### WRITTEN TASK:
Copy verbatim the block of lines in the entries below whose first line contains "ob = bpy.data.objects.new(name, data)" and whose last line contains "shutter > 0, shutter". Leave out all other lines.

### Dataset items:

* * * * *

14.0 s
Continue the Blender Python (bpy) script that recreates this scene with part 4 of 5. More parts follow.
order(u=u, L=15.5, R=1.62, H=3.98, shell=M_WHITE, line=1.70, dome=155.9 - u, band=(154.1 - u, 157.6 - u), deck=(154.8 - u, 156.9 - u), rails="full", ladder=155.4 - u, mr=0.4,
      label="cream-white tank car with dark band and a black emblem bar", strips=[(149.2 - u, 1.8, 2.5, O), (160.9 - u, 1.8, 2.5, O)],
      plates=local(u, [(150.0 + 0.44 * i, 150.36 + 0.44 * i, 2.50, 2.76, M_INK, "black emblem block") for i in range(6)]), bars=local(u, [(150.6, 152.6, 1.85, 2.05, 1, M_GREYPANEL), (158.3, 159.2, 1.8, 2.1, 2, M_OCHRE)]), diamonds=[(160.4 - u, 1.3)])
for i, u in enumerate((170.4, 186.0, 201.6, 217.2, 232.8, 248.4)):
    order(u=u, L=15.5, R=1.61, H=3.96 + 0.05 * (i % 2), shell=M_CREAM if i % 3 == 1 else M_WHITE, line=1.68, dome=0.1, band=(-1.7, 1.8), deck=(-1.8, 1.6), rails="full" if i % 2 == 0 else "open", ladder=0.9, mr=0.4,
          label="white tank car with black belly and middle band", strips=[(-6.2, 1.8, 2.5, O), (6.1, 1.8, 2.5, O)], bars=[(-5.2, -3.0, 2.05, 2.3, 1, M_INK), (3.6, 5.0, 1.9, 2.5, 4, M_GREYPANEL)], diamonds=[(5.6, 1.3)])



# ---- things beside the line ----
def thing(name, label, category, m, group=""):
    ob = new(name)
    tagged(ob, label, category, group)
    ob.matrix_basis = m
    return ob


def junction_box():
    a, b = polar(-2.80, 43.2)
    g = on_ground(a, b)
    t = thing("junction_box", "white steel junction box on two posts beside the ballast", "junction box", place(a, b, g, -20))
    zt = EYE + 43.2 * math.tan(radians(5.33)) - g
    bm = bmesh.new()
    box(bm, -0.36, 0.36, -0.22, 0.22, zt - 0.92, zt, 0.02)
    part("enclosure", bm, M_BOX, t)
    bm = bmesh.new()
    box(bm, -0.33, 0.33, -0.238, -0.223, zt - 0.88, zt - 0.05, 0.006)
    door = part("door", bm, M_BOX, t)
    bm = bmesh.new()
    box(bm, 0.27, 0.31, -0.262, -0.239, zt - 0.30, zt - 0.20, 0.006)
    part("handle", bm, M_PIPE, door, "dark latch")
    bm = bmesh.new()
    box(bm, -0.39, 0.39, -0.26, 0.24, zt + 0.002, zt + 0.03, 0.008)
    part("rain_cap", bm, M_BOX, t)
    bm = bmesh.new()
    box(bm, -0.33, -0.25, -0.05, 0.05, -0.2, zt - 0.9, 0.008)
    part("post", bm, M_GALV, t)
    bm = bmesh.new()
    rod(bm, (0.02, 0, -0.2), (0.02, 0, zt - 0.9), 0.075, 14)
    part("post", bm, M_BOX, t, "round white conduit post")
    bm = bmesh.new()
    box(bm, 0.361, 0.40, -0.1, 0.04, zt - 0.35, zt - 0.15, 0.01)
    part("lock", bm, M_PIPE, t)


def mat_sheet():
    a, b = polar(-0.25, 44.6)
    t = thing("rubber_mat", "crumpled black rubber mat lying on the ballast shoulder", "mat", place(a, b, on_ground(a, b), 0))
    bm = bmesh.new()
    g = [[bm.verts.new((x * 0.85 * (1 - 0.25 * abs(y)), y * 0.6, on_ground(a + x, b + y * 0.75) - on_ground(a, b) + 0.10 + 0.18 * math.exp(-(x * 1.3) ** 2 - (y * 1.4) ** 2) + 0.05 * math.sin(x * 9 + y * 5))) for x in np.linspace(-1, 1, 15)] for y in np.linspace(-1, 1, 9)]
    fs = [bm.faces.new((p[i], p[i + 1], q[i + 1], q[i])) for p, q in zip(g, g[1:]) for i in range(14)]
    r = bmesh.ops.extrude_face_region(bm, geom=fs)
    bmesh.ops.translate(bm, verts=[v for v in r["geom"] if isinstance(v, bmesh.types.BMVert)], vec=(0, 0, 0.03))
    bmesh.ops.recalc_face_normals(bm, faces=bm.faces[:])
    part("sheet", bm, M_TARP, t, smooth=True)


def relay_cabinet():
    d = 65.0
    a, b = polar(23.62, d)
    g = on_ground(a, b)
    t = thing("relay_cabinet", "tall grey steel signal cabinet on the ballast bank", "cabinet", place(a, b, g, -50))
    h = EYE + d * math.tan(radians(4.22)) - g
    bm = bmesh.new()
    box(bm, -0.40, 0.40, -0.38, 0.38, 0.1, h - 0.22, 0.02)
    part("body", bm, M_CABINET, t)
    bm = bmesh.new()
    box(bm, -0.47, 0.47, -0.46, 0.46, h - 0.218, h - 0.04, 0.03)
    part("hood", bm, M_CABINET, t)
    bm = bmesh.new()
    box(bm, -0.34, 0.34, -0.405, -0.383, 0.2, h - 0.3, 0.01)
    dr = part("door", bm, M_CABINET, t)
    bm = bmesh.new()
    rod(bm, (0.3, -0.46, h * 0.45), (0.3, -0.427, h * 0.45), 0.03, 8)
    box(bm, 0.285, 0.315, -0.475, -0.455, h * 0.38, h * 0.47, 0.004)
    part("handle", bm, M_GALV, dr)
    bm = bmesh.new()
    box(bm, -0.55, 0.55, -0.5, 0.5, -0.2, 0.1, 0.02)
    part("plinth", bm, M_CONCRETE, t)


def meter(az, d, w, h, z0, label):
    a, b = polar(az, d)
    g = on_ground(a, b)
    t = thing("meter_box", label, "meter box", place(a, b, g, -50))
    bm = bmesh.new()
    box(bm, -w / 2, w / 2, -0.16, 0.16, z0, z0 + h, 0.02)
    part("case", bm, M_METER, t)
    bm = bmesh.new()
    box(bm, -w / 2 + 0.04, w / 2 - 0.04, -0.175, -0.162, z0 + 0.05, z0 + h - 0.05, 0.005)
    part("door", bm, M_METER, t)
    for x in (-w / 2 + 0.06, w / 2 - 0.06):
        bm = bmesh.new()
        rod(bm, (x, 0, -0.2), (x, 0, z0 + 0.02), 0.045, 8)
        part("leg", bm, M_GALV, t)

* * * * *

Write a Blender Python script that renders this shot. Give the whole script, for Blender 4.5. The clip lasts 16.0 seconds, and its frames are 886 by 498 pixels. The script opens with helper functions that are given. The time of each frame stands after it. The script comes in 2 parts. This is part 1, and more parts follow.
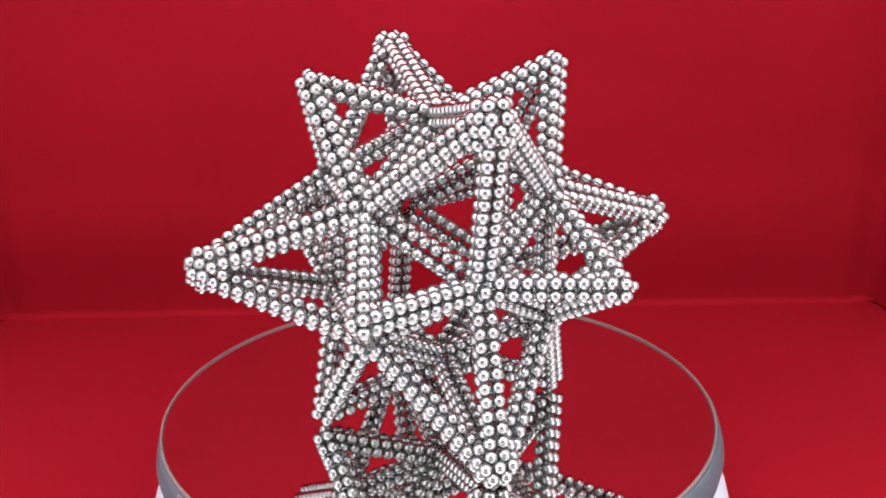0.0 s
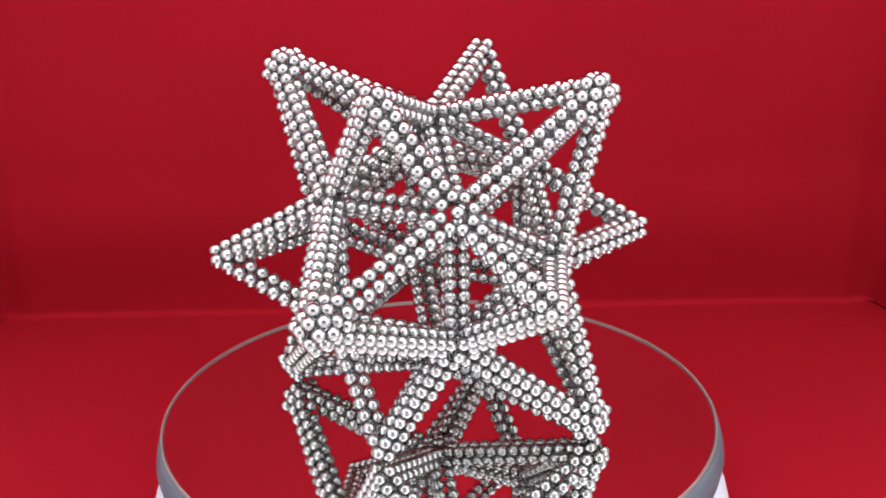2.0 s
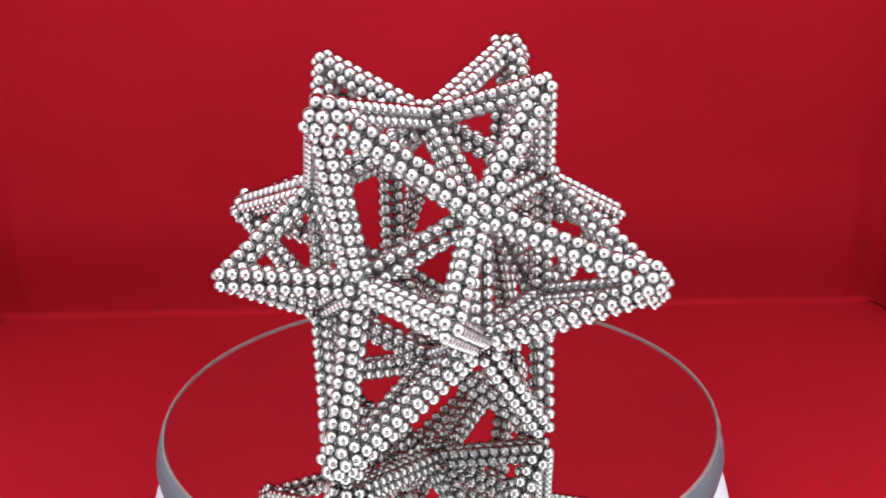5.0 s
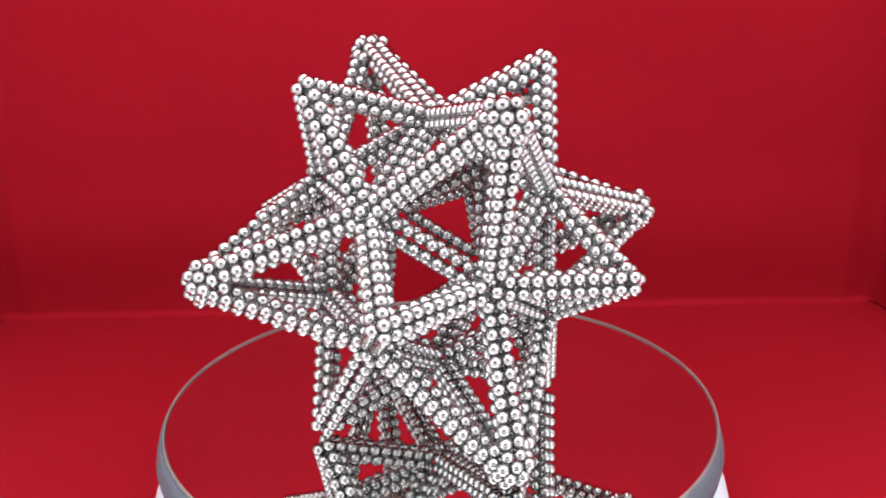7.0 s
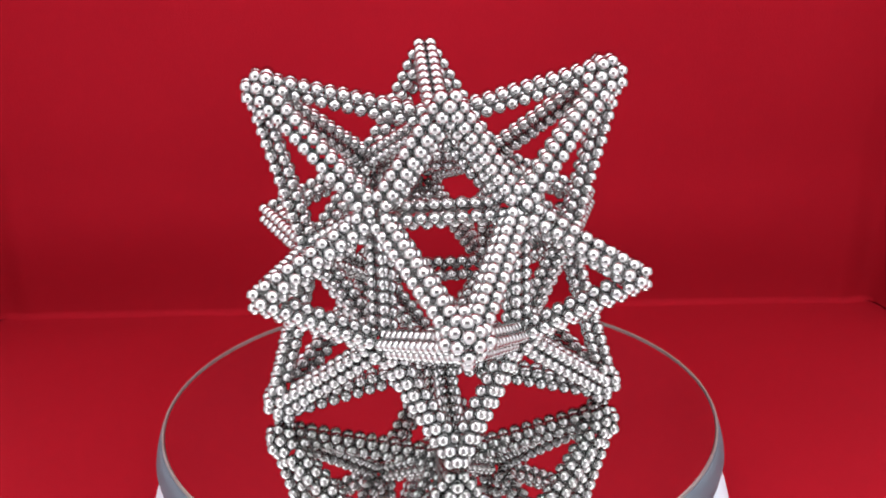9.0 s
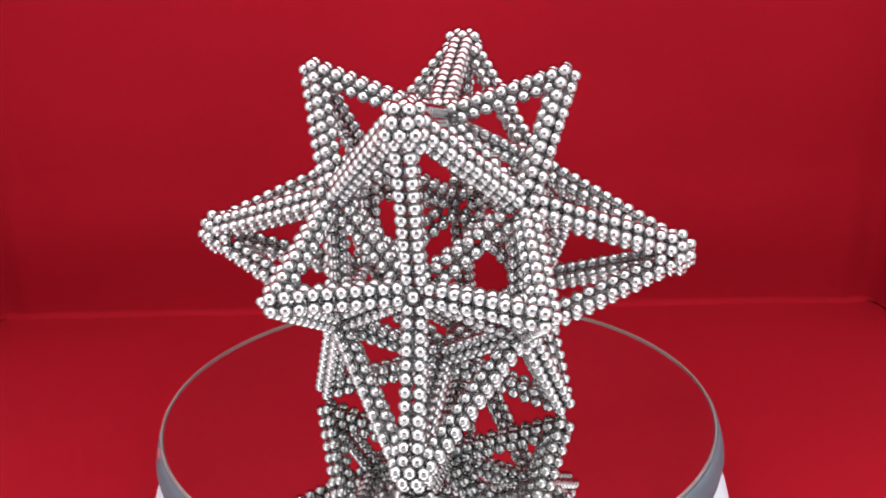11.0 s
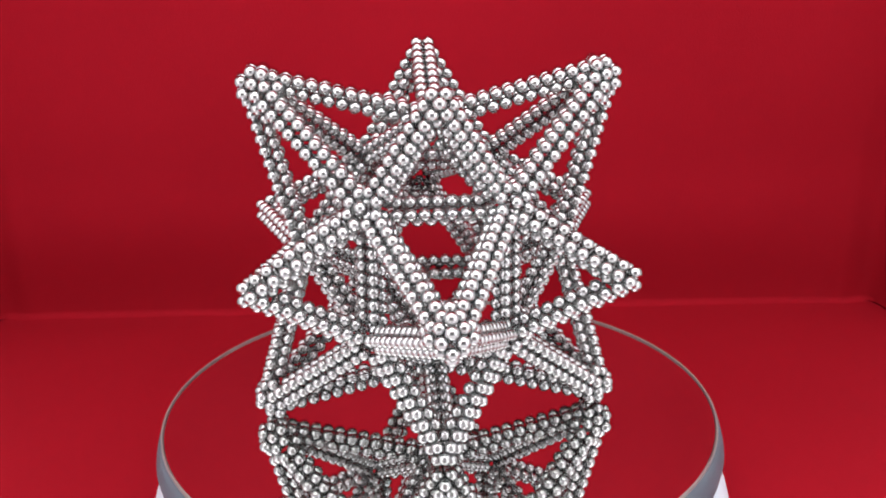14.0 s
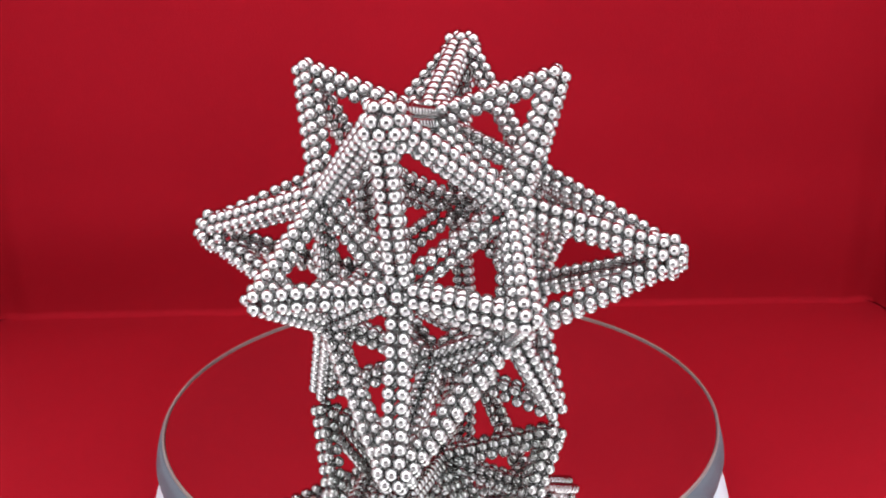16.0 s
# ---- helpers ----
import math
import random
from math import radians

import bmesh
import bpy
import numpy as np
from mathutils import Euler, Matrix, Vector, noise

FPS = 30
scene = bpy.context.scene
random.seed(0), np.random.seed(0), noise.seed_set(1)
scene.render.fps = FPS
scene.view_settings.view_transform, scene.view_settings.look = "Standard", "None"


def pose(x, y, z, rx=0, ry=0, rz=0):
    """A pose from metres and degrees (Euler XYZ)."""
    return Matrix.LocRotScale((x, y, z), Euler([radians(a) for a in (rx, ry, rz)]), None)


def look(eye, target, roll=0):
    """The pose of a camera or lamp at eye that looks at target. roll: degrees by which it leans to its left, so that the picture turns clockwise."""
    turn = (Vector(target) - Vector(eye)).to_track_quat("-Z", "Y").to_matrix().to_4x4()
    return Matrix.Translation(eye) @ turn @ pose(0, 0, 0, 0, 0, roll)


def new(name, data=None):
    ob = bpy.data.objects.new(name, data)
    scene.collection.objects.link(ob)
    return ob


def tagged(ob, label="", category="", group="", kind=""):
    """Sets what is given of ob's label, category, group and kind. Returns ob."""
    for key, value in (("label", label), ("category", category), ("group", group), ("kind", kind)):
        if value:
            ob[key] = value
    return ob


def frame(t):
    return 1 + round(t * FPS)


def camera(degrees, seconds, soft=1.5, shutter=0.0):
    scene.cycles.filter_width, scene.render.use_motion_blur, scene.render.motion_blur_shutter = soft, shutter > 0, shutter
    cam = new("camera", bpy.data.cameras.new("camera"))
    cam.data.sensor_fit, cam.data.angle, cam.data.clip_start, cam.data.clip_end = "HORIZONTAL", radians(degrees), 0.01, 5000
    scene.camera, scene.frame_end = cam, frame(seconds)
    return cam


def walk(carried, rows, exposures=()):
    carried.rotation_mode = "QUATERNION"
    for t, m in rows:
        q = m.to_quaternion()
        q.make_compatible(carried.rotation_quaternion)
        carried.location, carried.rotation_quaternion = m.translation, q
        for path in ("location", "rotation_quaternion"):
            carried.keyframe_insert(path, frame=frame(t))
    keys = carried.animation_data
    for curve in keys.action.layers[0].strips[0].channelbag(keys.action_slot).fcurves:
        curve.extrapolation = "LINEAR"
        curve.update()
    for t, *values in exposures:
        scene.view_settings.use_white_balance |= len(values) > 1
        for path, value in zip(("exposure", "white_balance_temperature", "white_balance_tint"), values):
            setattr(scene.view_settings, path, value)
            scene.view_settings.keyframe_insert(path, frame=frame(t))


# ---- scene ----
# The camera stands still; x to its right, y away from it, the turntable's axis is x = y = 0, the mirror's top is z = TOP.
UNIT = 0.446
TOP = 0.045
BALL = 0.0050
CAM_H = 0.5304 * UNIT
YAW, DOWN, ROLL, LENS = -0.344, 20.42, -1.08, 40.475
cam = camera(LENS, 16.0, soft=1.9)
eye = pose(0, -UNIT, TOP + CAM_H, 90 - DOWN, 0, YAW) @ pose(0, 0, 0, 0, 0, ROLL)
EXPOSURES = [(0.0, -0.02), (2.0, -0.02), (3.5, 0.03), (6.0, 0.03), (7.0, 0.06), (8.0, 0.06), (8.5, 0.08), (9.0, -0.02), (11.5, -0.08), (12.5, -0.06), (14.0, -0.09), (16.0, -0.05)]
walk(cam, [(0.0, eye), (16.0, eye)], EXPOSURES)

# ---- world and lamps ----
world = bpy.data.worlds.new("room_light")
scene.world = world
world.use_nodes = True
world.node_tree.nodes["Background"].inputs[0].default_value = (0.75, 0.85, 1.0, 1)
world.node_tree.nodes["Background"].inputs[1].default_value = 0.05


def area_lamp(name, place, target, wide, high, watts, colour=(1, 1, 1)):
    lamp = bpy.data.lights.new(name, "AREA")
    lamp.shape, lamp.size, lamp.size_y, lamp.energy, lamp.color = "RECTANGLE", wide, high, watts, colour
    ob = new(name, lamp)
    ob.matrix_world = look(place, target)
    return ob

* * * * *

### RESPONSE TO THIS TASK:
    ob = bpy.data.objects.new(name, data)
    scene.collection.objects.link(ob)
    return ob


def tagged(ob, label="", category="", group="", kind=""):
    """Sets what is given of ob's label, category, group and kind. Returns ob."""
    for key, value in (("label", label), ("category", category), ("group", group), ("kind", kind)):
        if value:
            ob[key] = value
    return ob


def frame(t):
    return 1 + round(t * FPS)


def camera(degrees, seconds, soft=1.5, shutter=0.0):
    scene.cycles.filter_width, scene.render.use_motion_blur, scene.render.motion_blur_shutter = soft, shutter > 0, shutter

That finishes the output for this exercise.